Good Housekeeping: Using Data Validation Tools for Data Cleanup

Whether you are working with individual files and databases or huge data warehouses that handle information from multiple sources, cleaning up your data supported by automated data validation tools is paramount.

What Is Data Cleansing?

Data cleansing, also known as data cleaning, data cleanup, or data scrubbing, is somewhat of a catchall term. It can refer to any of a wide range of activities that involve detecting and removing errors and inconsistencies from data to improve its quality and bring it into a desired format.. 

Oftentimes, this process involves the application of complex business logic, data mappings, or similar steps to correct errors in the source systems.

Why Is Data Cleansing Important?

Even relatively tiny data collections such as single files and databases can be rife with quality issues due to misspellings, incomplete or missing information, and redundant or invalid data. 

These problems are compounded when working with data warehouses, which load and continuously refresh huge volumes of information from multiple sources. Due to the sheer amount of data and wide range of possible errors, cleansing can be particularly challenging in data warehousing. At the same time, data accuracy is paramount, as warehouses play a key part in decision-making. There are several studies about how huge these problems are: a study by researchers Tadhg Nagle, David Sammon, and Thomas C. Redman

To ensure that all data is accurate and consistent, it is essential to consolidate all sources and eliminate duplicate information.

Concerns About Data Cleansing

At BiG EVAL, we believe that incorporating cleansing mechanisms into data integration processes is not the most effective way to ensure data quality and accuracy. Where possible, it is generally best to correct data in the source systems instead. However, we know that this can be challenging. That's why BiG EVAL automatically monitors data quality rules, detects issues and anomalies and assists the process of solving any issues.

6 Steps to Cleanse Your Data

Follow these best practices for optimal data quality assurance:

1. Develop a Strategy

To start, you want to make sure that you understand the data, where it is coming from, and how you want to use it. 

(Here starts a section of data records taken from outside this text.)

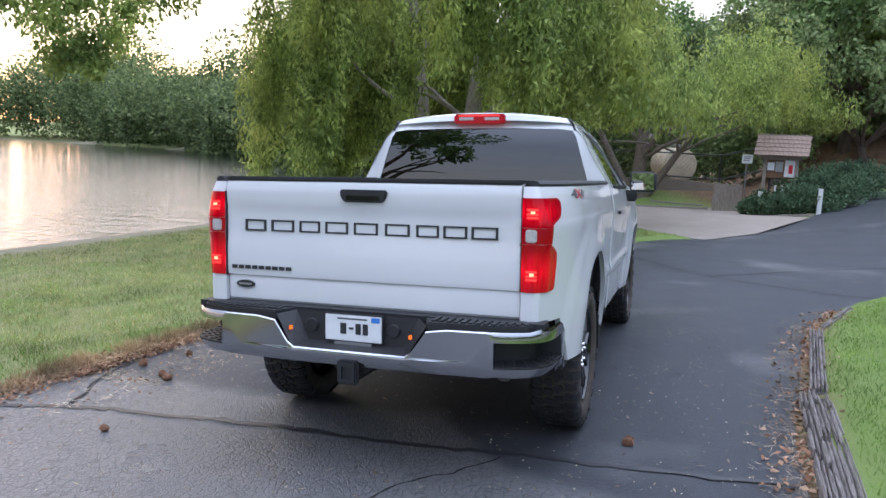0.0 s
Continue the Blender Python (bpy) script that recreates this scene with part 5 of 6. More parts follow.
# far shore: a continuous belt of bushes and small trees
def leaf_belt(name, label, spots, leaf, mat, seed, per=900):
    rnp = np.random.default_rng(seed)
    cs, ds = [], []
    for x, y, z, r, h in spots:
        for _ in range(5):
            c = np.array([x, y, z + h * 0.5]) + rnp.normal(size=3) * np.array([r, r, h * 0.5]) * 0.42
            p, u = blob_points(rnp, per // 5, c, (r * 0.62, r * 0.62, h * 0.36), 0.5)
            p[:, 2] = np.maximum(p[:, 2], z)
            cs.append(p)
            ds.append(u + rnp.normal(size=u.shape) * 0.6)
    v, f = leaf_quads(np.concatenate(cs), np.concatenate(ds), leaf, leaf * 0.38, rnp)
    ob = part_me(name, fast_mesh(name, v, f, 4, mat))
    return tagged(ob, label, "woods", kind="stuff")


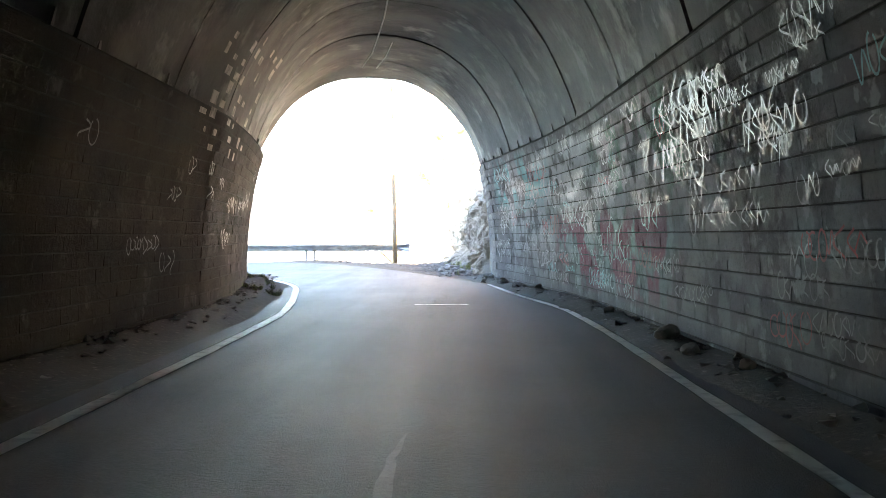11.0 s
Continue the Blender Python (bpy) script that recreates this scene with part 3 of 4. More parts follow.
def cliff():
    line = resample(smooth_line(CLIFF_BASE, 0.3), 1000)
    zs = np.concatenate([np.linspace(-12, -0.6, 30), np.linspace(-0.5, 13, 340), np.linspace(13.1, 26, 60)])
    tang = np.gradient(line, axis=0)
    for k in (0, 1):
        tang[:, k] = np.convolve(np.pad(tang[:, k], 20, mode="edge"), np.ones(41) / 41, mode="valid")
    tang /= np.linalg.norm(tang, axis=1)[:, None]
    norm = np.stack([-tang[:, 1], tang[:, 0]], 1)          # towards the road and the lake
    way = line[:, 1]
    corner = np.clip((way - 71.0) / 5.5, 0, 1)[:, None]
    spur = np.clip((64.5 - way) / 1.5, 0, 1)[:, None]
    far_lean = np.interp(zs, [-12, 0, 2.5, 4.6, 5.4, 5.75, 6.3, 7.6, 8.2, 11, 26], [-4.0, 0, 0.75, 1.45, 2.0, 2.9, 4.1, 3.75, 4.2, 6.5, 16])[None]
    mid_lean = np.interp(zs, [-12, 0, 5, 5.6, 8, 26], [-1.5, 0, 0.5, 0.45, 1.2, 8])[None]
    spur_lean = np.interp(zs, [-12, 0, 0.5, 1.7, 3.0, 4.5, 8, 26], [-1, -0.5, -0.05, 0.0, 0.4, 1.5, 2.8, 9])[None]
    lean = (far_lean * corner + mid_lean * (1 - corner)) * (1 - spur) + spur_lean * spur
    pts = np.zeros((len(line), len(zs), 3))
    for k in (0, 1):
        pts[..., k] = line[:, k][:, None] - norm[:, k][:, None] * lean
    pts[..., 2] = zs[None]
    flat = pts.reshape(-1, 3)
    w = flat + 0.5 * np.stack([vnoise(flat * 0.7, 5), vnoise(flat * 0.7, 6), vnoise(flat * 0.7, 7)], 1)
    h1, e1 = chips(w * np.array([0.32, 0.32, 0.42]), 4, 0.7)
    h2, e2 = chips(w * np.array([1.0, 1.0, 1.4]), 14, 0.6)
    h3, e3 = chips(w * np.array([2.8, 2.8, 3.6]), 34, 0.6)
    upper = np.clip((flat[:, 2] - 4.8) / 1.0, 0, 1)
    h1, h2 = h1 * np.clip(e1 / 0.09, 0, 1), h2 * np.clip(e2 / 0.1, 0, 1)          # facets meet at their edges
    d = 0.21 * h1 + (0.085 + 0.035 * upper) * h2 + (0.03 + 0.025 * upper) * h3 + 0.16 * fbm(flat * 0.55, 5, 81, 0.5) + 0.03 * fbm(flat * np.array([2.4, 2.4, 2.0]), 3, 91, ridged=True)
    d -= (0.10 + 0.1 * upper) * np.clip(0.07 - e1, 0, 1) / 0.07
    d -= 0.3 * np.clip(fbm(w * np.array([1.9, 1.9, 2.3]), 3, 141, 0.55) - 0.42, 0, 0.6)          # weathered pits
    for hx, hy, hz, hw, hh, deep in HOLLOWS:
        hw, hh = hw * 1.35, hh * 1.35
        u = ((flat[:, 0] - hx) * -0.57 + (flat[:, 1] - hy) * 0.82) / hw
        v = (flat[:, 2] - hz) / hh
        v = np.where(v > 0, v * 1.25, v)
        wob = 0.35 * fbm(flat * 2.3, 2, 131)
        inside = np.clip((1.05 - np.sqrt(u * u + v * v) + wob) / 0.28, 0, 1) * (np.abs(flat[:, 1] - hy) < 3)
        d -= deep * inside * inside * (3 - 2 * inside)
    d = d.reshape(pts.shape[:2])
    for k in (0, 1):
        pts[..., k] += norm[:, k][:, None] * d
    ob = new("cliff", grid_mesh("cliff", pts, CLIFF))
    return tagged(ob, "tan weathered cliff with dark hollows beside the lake", "cliff", kind="structure")


cliff()


def ridge(x):
    """The height of the hill's edge over the far mouth: it climbs to the left."""
    return np.interp(x, [-60, -30, -24, -20.9, -17.7, -14.2, -6.2, -3, 0, 6, 30], [22, 21.2, 20.6, 19.6, 18.2, 17.8, 10.6, 8.4, 7.8, 9, 14])


def mountain():
    """The hill that the tunnel goes through."""
    xs = np.linspace(-70, 40, 221)
    ys = np.concatenate([np.linspace(ENTRY, 30, 60), np.linspace(31, 44.6, 30)])
    X, Y = np.meshgrid(xs, ys, indexing="ij")
    rise = np.minimum(np.clip(44.6 - Y, 0, None) * 0.2, 14)
    Z = np.minimum(ridge(X) + rise, 7.5 + 2.2 * np.clip(Y - ENTRY, 0, None)) + 0.4 * np.clip((44 - Y) / 4, 0, 1) * fbm(np.stack([X.ravel(), Y.ravel(), 0 * X.ravel()], 1) * 0.2, 4, 111).reshape(X.shape)
    ob = new("mountain", grid_mesh("mountain", np.stack([X, Y, Z], -1), CLIFF))
    return tagged(ob, "rocky hill over the tunnel", "hill", kind="structure")


mountain()


def mouth_face(name, y_left, y_right, half, high, power, mid, top, reach=(-70, 40), out=1):
    """A rock face with an arched hole."""
    inner = mid + half * np.cos(np.linspace(math.pi, 0, 80))
    xs = np.concatenate([np.linspace(reach[0], mid - half - 0.05, 90), inner, np.linspace(mid + half + 0.05, reach[1], 60)])
    u = np.clip(np.abs(xs - mid) / half, 0, 1)
    low = np.where(np.abs(xs - mid) < half, high * (1 - u ** power) ** (1 / power), -0.5)
    t = np.linspace(0, 1, 60)
    Z = low[:, None] + (top(xs) - low)[:, None] * t[None]
    X = np.repeat(xs[:, None], len(t), 1)
    Y = np.interp(X, [mid - half - 12, mid - half, mid + half, mid + half + 5], [y_left - 3, y_left, y_right, y_right - 0.5])
    pts = np.stack([X, Y, Z], -1)
    flat = pts.reshape(-1, 3)
    h, _ = chips(flat * 0.45, 24, 0.7)
    away = np.clip((np.hypot((X - mid) / half, Z / high) - 1.02) / 0.5, 0, 1)
    pts[..., 1] += out * (0.3 * h + 0.25 * fbm(flat * 0.6, 4, 121)).reshape(X.shape) * away
    ob = new(name, grid_mesh(name, pts, CLIFF))
    return tagged(ob, "rock face round the tunnel mouth", "rock face", kind="structure")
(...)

Once you have that covered, clean a small segment of the data. That should give you an idea of where you stand and what you need to create a standard process for the rest of the data. 

2. Create Uniform Procedures for Data Entry

To minimize inconsistencies when introducing data into the pipeline, you need a standard route for that information to move into your database. 

3. Use Data Validation Tools to Check Accuracy and Eliminate Duplication

Next, you want to do data validation testing. Analyze the data closely to identify and remove items that may be old, outdated, irrelevant, or erroneous. Do not forget to look for and remove duplicate sources and records as well.

Where possible, correct data in the source systems instead of during the integration processes.

4. Add Missing Data

Data cleansing often means adding data. Is there anything you do not know about your database subjects but should? For instance, you may need to know where your customers are based to ensure that you comply with local regulations.

5. Ensure Data Gets Entered Correctly

Instruct operational colleagues about being aware of data quality when entering information in ERP's, CRM's and other sources of your data warehouse. Ensure that all data validation features of these systems are working correctly or build new rules. It configuring a specific rule is not possible, use a data validation tool like BiG EVAL to monitor data right where its get entered and let people know about their errors by sending them data quality reports.

6. Automate Data Cleansing Processes

If you regularly handle large amounts of data, you want to ensure that your cleansing processes can keep up. The best way to do this is by using automated data testing tools and test cases, especially if you rely on manually maintained mapping tables or similar. 

The reason for this is simple: Wherever there is manual work, there is a potential for human input errors. Of course, you may need to modify your processes for particular projects or as your business scales, but automation should always be at the core of your cleansing strategy.